How to get that factor with one finger, i.e. to do factor analysis? Let's try. On the previous picture, hook the end of $P_1$ arrow by your nail tip and pull away from "plane X", while visualizing how two new planes appear, "plane U1" and "plane U2"; these connecting the hooked vector and the two variable vectors. The two planes form a hood, X1 - F - X2, above "plane X".
Continue to pull while contemplating the hood and stop when "plane U1" and "plane U2" form 90 degrees between them. Ready, factor analysis is done. Well, yes, but not yet optimally. To do it right, like packages do, repeat the whole excercise of pulling the arrow, now adding small left-right swings of your finger while you pull. Doing so, find the position of the arrow when the sum of squared projections of both variables onto it is maximized, while you attain to that 90 degree angle. Stop. You did factor analysis, found the position of the common factor $F$.
Again to remark, unlike principal component $P_1$, factor $F$ does not belong to variable space "plane X". It therefore is not a function of the variables (principal component is, and you can make sure from the two top pictures here that PCA is fundamentally two-directional: predicts variables by components and vice versa). Factor analysis is thus not a description/simplification method, like PCA, it is modeling method whereby latent factor steeres observed variables, one-directionally.
Loadings $a$'s of the factor on the variables are like loadings in PCA; they are the covariances and they are the coefficients of modeling variables by the (standardized) factor. $a_{1}^2+a_{2}^2= |F|^2$ is the variance captured (explained) by $F$. The factor was found as to maximize this quantity - as if a principal component.
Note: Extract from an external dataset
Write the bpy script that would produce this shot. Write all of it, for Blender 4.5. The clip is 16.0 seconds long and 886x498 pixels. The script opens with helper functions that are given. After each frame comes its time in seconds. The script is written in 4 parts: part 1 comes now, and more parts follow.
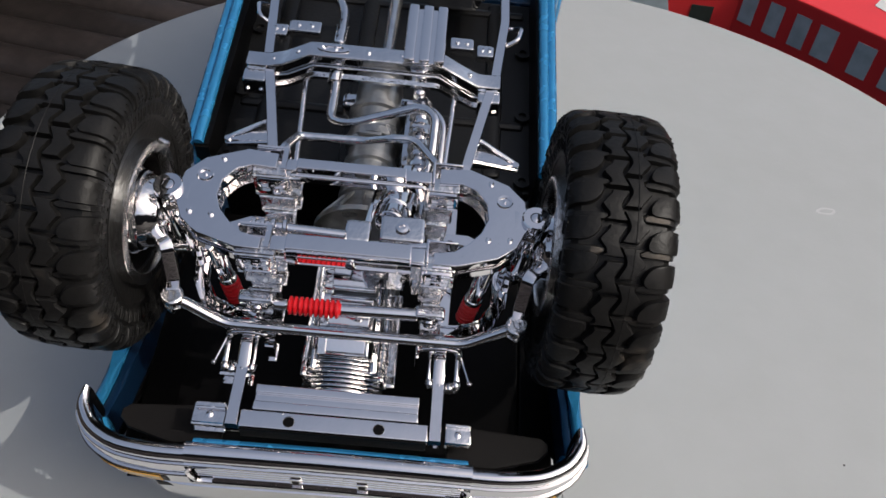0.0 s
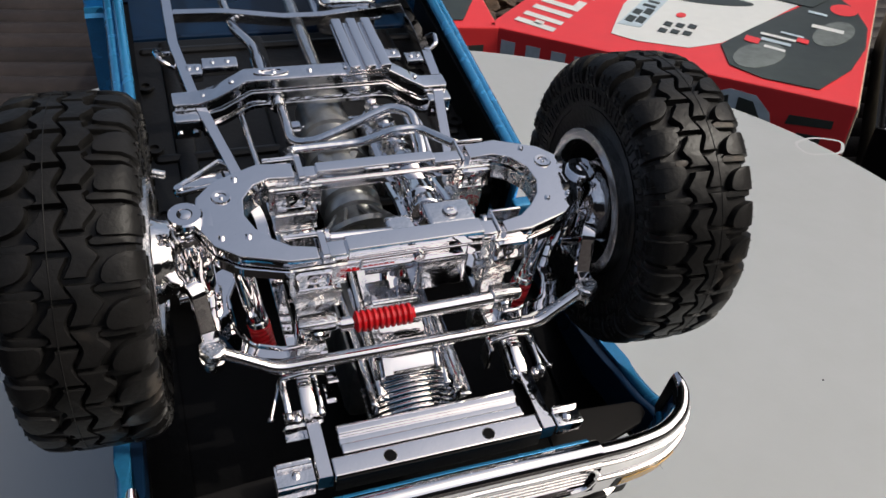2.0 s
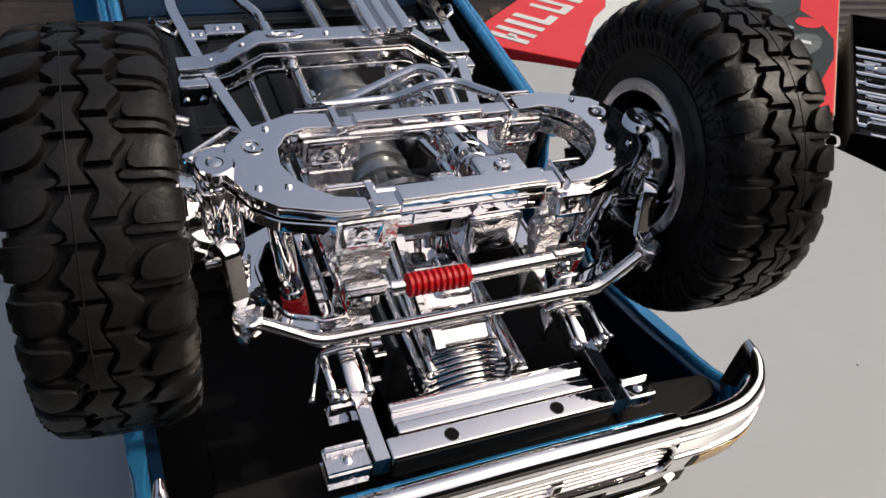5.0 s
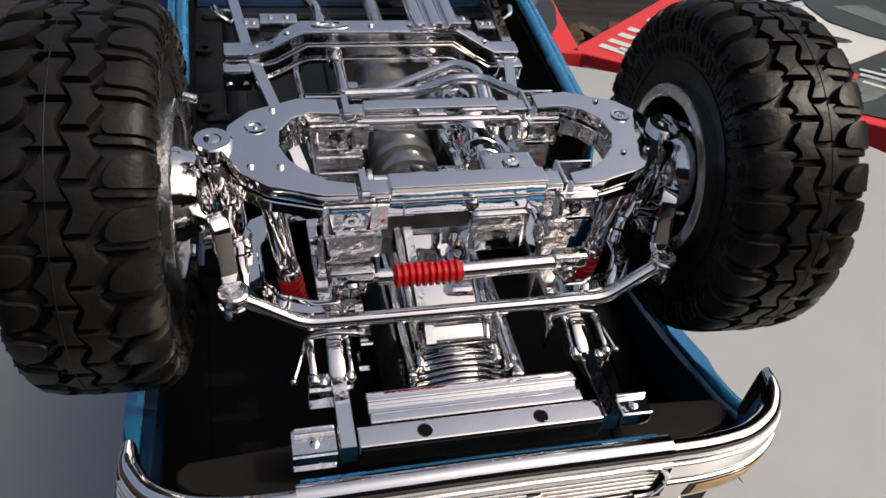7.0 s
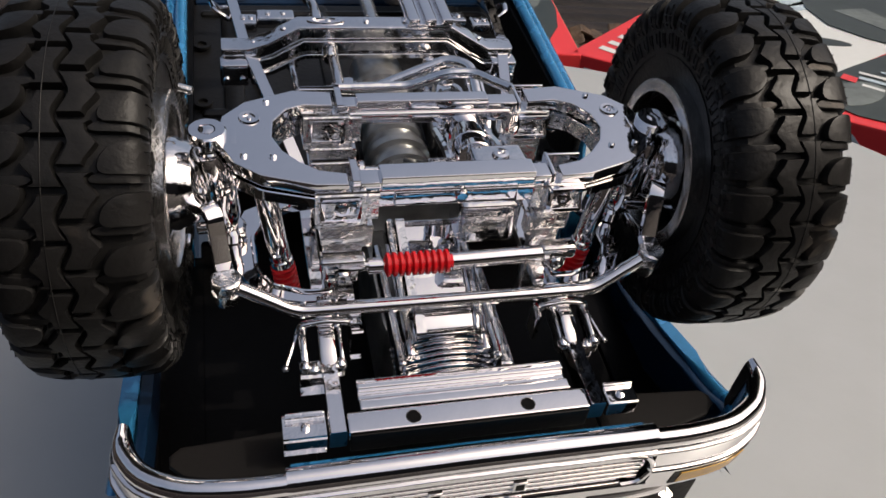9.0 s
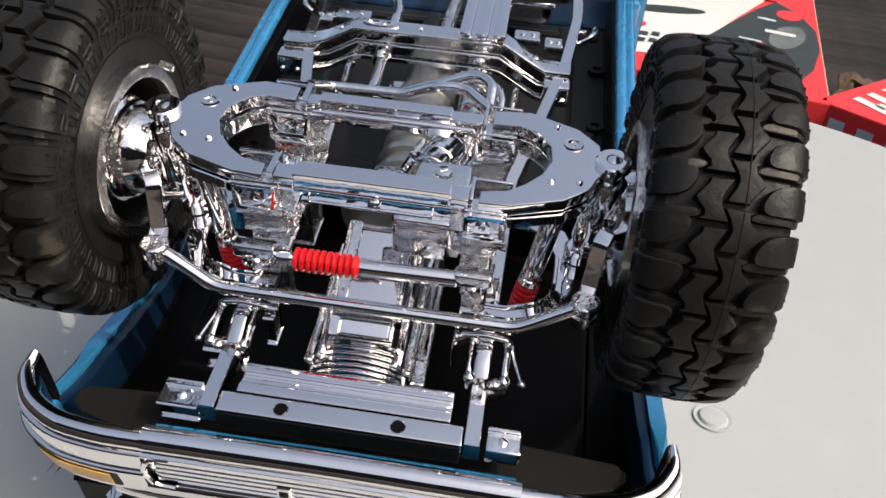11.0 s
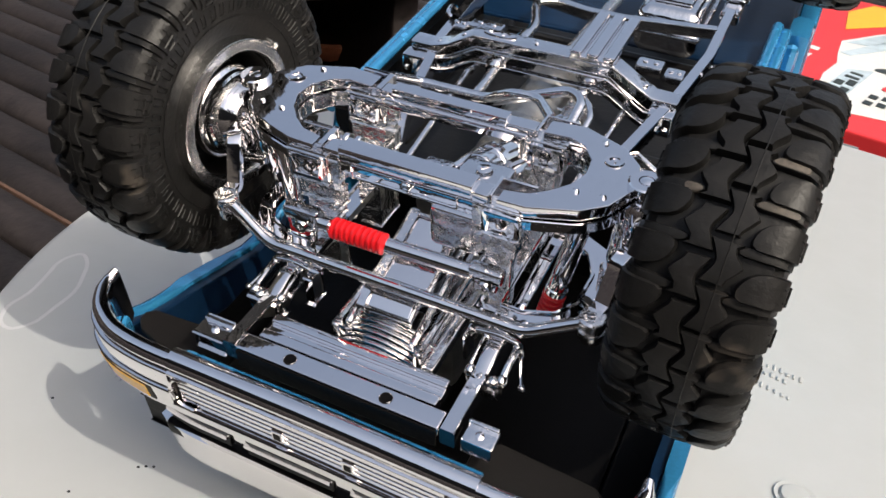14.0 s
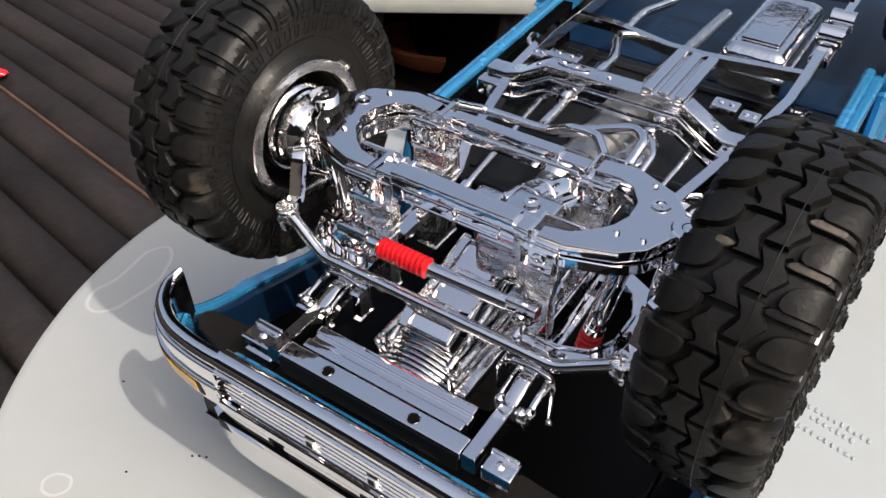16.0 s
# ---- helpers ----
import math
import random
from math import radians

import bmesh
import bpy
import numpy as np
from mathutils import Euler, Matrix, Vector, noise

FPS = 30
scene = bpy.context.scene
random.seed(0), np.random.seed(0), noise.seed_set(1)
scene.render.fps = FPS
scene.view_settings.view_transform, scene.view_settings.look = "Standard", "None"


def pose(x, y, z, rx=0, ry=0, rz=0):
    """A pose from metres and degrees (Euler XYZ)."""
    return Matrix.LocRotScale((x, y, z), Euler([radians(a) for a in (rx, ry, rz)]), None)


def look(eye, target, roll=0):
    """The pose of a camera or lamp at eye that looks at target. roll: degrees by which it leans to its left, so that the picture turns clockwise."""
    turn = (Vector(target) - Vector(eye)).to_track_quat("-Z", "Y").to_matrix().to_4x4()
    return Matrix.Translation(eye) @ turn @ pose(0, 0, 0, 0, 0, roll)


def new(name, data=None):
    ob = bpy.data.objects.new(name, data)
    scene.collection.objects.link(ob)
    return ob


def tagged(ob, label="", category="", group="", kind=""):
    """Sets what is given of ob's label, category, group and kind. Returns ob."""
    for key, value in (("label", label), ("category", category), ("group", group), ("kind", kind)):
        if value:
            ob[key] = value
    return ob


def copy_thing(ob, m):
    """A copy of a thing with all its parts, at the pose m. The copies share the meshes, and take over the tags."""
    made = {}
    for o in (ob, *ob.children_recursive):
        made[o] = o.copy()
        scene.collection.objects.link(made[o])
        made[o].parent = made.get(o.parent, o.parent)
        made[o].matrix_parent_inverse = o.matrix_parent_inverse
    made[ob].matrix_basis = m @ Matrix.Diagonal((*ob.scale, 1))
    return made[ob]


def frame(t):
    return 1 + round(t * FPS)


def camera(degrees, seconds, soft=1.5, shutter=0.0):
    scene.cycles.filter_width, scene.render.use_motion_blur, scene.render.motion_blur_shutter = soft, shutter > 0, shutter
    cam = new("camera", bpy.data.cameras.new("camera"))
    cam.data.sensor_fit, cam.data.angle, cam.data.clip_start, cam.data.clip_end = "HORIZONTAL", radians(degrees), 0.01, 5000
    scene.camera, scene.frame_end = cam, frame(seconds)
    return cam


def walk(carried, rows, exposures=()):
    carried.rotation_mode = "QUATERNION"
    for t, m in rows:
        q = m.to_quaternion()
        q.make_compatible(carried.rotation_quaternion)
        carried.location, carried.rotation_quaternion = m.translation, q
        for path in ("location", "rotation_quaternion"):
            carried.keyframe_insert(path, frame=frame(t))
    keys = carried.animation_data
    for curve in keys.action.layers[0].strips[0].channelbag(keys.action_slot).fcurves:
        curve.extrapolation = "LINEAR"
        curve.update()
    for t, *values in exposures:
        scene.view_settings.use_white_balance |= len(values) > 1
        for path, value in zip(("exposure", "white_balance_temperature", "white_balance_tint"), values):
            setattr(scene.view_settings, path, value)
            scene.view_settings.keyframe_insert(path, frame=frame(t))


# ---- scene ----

However, that explained variance is no more variables' gross variance, - instead, it is their variance by which they co-vary (correlate). Why so?
Get back to the pic. We extracted $F$ under two requirements. One was the just mentioned maximized sum of squared loadings. The other was the creation of the two perpendicular planes, "plane U1" containing $F$ and $X_1$, and "plane U2" containing $F$ and $X_2$. This way each of the X variables appeared decomposed. $X_1$ was decomposed into variables $F$ and $U_1$, mutually orthogonal; $X_2$ was likewise decomposed into variables $F$ and $U_2$, also orthogonal. And $U_1$ is orthogonal to $U_2$. We know what is $F$ - the common factor. $U$'s are called unique factors. Each variable has its unique factor. The meaning is as follows. $U_1$ behind $X_1$ and $U_2$ behind $X_2$ are the forces that hinder $X_1$ and $X_2$ to correlate. But $F$ - the common factor - is the force behind both $X_1$ and $X_2$ that makes them to correlate.
A variable's variance (vector's length squared) thus consists of two additive disjoint parts: uniqueness $u^2$ and communality $a^2$. With two variables, like our example, we can extract at most one common factor, so communality = single loading squared. With many variables we might extract several common factors, and a variable's communality will be the sum of its squared loadings. On our picture, the common factors space is unidimensional (just $F$ itself); when m common factors exist, that space is m-dimensional, with communalities being variables' projections on the space and loadings being variables' as well as those projections' projections on the factors that span the space.
Why needed all that verbiage? I just wanted to give evidence to the claim that when you decompose each of the correlated variables into two orthogonal latent parts, one (A) representing uncorrelatedness (orthogonality) between the variables and the other part (B) representing their correlatedness (collinearity), and you extract factors from the combined B's only, you will find yourself explaining pairwise covariances, by those factors' loadings. In factor model, $cov_{12} \approx a_1a_2$ - factors restore individual covariances by means of loadings. In PCA model, it is not so since PCA explains undecomposed, mixed collinear+orthogonal native variance. Both strong components that you retain and subsequent ones that you drop are fusions of (A) and (B) parts; hence PCA can tap, by its loadings, covariances only blindly and grossly.
##Contrast list PCA vs FA
- PCA: operates in the space of the variables. FA: trancsends the space of the variables.
- PCA: takes variability as is. FA: segments variability into common and unique parts.
- PCA: explains nonsegmented variance, i.e. trace of the covariance matrix. FA: explains common variance only, hence explains (restores by loadings) correlations/covariances, off-diagonal elements of the matrix.
- PCA: components are theoretically linear functions of variables, variables are theoretically linear functions of components. FA: variables are theoretically linear functions of factors, only.
- PCA: empirical summarizing method; it retains m components. FA: theoretical modeling method; it fits fixed number m factors to the data; FA can be tested (Confirmatory FA).
- PCA: is simplest metric MDS, aims to reduce dimensionality while preserving distances between data points as much as possible. FA: Factors are essential latent traits behind variables which make them to correlate; the analysis aims to reduce data to those essences only.
- PCA: rotation/interpretation of components - sometimes (PCA is not enough realistic as a latent-traits model). FA: rotation/interpretation of factors - routinely.
- PCA: loadings and scores are independent of the number m of components "extracted". FA: loadings and scores depend on the number m of factors "extracted".
- PCA: component scores are exact. FA: factor scores are approximate, several computational methods exist.
- PCA: usually no assumptions. FA: assumption of weak partial correlations; sometimes multivariate normality assumption; some datasets may be "bad" for analysis unless transformed.
- PCA: noniterative algorithm; always successful. FA: iterative algorithm (typically); sometimes nonconvergence problem; singularity may be a problem.